» EXERCISE INSTRUCTIONS
Copy all lines of the listing that include the string "given".

» DATA EXTRACT
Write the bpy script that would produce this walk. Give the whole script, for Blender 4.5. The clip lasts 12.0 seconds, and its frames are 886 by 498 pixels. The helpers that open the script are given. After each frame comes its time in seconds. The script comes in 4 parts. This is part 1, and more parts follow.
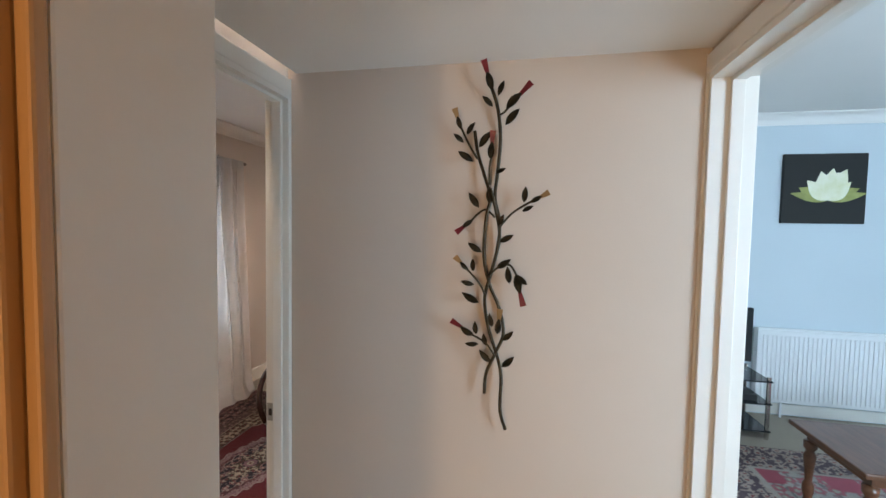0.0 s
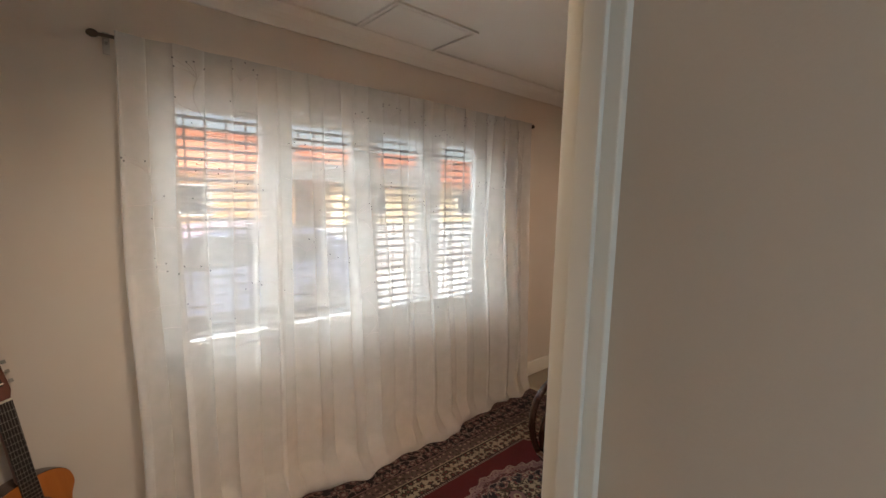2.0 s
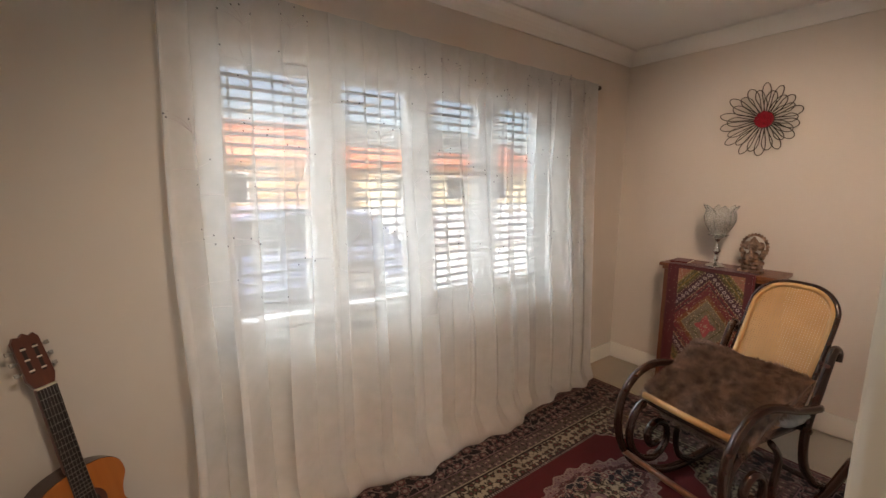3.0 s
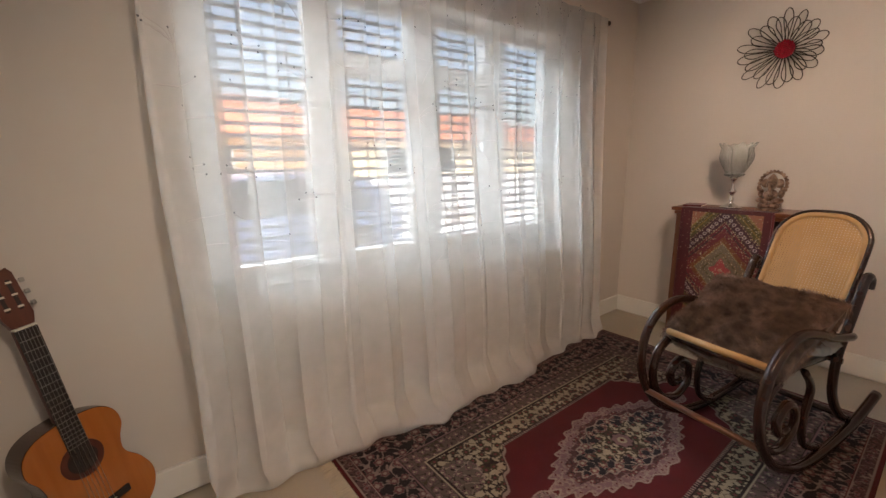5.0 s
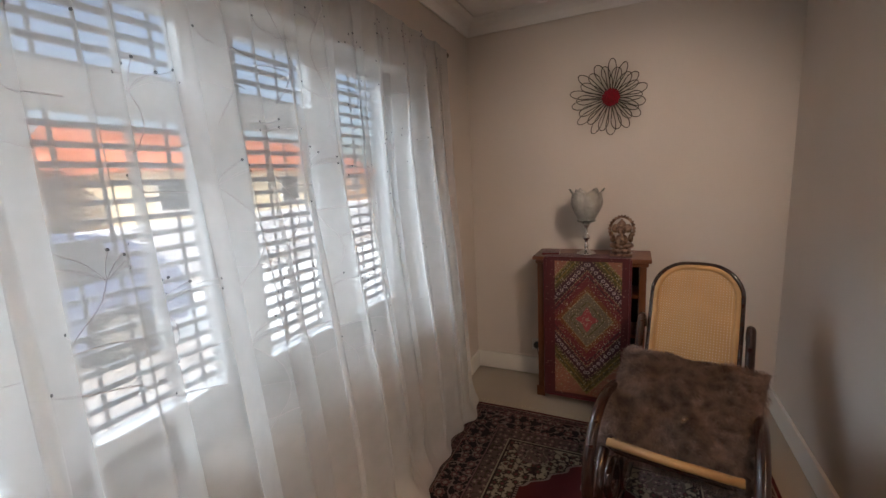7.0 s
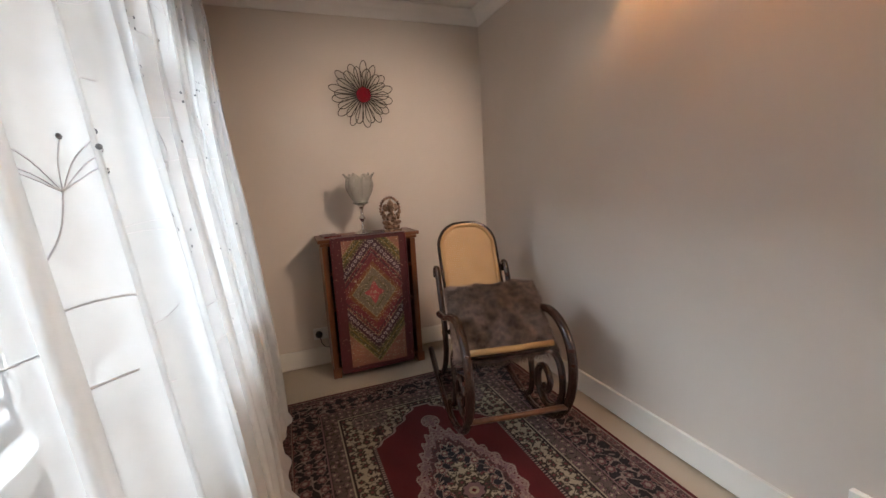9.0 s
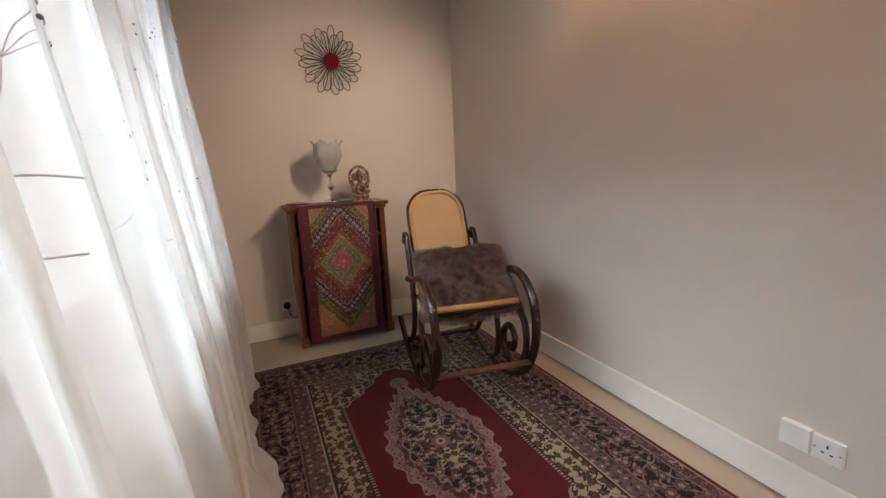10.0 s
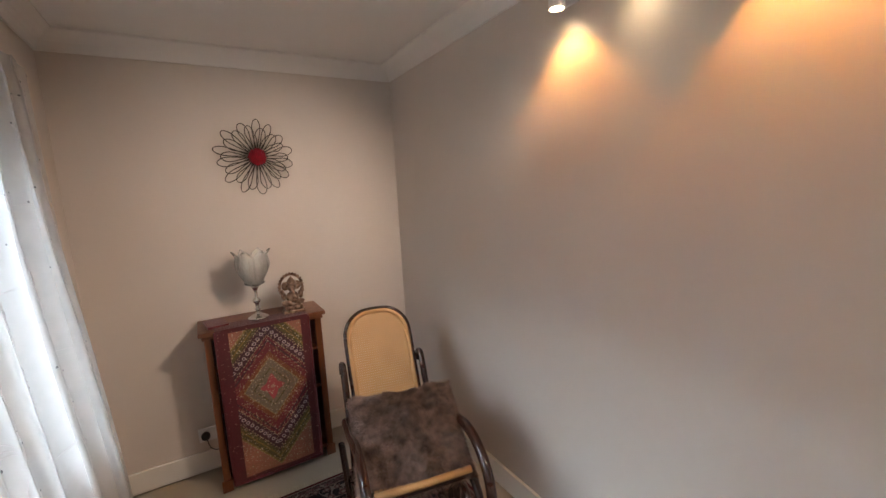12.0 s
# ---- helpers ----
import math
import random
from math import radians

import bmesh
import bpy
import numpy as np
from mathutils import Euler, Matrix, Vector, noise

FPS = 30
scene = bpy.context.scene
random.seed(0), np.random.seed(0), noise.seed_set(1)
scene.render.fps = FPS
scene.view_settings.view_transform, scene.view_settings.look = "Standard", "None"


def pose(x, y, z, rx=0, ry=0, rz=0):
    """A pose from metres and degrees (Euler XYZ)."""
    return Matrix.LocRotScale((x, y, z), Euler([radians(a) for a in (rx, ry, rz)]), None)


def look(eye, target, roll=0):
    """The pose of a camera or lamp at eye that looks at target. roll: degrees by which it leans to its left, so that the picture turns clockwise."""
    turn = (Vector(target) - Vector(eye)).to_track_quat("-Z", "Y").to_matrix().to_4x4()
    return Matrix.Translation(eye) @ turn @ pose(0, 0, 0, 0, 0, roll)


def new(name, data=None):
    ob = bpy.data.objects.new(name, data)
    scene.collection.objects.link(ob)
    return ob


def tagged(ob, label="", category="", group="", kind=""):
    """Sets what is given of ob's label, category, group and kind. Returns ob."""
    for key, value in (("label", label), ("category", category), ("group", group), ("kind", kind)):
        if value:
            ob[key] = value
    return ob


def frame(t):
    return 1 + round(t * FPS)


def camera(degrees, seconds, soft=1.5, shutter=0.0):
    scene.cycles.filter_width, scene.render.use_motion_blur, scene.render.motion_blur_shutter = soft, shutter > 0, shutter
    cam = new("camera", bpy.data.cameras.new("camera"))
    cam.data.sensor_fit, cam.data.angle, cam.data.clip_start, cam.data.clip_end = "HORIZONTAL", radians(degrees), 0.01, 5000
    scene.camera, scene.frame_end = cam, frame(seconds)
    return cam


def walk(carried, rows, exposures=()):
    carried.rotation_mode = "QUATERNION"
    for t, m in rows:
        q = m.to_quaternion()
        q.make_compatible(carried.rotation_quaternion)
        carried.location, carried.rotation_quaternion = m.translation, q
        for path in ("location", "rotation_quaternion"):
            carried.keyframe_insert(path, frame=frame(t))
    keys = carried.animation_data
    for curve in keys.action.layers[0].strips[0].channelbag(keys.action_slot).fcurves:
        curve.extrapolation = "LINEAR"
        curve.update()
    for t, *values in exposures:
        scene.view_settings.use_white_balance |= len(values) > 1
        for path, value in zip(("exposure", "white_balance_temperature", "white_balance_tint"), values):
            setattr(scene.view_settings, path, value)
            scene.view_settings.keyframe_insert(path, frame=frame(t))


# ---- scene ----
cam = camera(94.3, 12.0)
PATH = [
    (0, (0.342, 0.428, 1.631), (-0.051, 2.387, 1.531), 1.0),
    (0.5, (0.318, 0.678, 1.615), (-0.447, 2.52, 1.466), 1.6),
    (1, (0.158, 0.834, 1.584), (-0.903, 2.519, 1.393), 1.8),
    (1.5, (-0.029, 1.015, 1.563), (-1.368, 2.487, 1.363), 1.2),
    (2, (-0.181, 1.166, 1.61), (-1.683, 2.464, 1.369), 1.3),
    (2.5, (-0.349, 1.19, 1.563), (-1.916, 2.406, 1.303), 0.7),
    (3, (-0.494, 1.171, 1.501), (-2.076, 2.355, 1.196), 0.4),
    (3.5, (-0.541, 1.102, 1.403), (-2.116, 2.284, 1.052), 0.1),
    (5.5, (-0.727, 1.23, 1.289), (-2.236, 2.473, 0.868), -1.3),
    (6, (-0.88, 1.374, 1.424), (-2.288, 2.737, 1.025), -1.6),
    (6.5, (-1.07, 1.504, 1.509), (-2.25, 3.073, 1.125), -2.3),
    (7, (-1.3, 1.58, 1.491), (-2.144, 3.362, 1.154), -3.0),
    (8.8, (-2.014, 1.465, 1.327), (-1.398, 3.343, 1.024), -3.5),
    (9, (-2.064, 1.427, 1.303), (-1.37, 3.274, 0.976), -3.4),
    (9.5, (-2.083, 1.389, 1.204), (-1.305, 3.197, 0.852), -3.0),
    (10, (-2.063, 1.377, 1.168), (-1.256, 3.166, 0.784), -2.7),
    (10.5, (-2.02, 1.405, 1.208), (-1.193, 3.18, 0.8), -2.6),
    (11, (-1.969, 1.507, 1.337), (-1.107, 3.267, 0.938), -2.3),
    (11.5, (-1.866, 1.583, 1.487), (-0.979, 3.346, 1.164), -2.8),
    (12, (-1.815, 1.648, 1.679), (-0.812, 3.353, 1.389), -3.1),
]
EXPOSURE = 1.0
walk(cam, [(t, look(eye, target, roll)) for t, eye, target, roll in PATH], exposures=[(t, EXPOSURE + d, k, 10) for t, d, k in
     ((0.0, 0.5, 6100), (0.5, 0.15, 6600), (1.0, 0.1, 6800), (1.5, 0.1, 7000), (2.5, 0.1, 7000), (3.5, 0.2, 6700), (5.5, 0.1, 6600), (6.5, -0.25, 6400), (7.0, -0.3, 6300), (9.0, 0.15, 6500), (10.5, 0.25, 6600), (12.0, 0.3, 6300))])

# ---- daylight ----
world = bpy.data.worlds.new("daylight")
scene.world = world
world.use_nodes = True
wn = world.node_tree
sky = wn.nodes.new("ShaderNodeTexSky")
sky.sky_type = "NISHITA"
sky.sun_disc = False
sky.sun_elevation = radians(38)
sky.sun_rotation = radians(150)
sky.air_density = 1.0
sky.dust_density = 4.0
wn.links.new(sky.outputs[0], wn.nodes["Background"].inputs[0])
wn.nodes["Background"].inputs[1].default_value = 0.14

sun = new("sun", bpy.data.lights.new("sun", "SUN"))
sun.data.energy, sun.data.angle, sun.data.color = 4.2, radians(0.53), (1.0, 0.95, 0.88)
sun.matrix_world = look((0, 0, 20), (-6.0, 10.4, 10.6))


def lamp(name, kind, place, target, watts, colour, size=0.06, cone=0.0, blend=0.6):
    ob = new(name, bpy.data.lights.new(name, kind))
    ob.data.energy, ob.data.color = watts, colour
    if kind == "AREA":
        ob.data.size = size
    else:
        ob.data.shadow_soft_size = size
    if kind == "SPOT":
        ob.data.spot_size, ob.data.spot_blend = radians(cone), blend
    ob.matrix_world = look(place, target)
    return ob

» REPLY
Write the bpy script that would produce this walk. Give the whole script, for Blender 4.5. The clip lasts 12.0 seconds, and its frames are 886 by 498 pixels. The helpers that open the script are given. After each frame comes its time in seconds. The script comes in 4 parts. This is part 1, and more parts follow.
    """Sets what is given of ob's label, category, group and kind. Returns ob."""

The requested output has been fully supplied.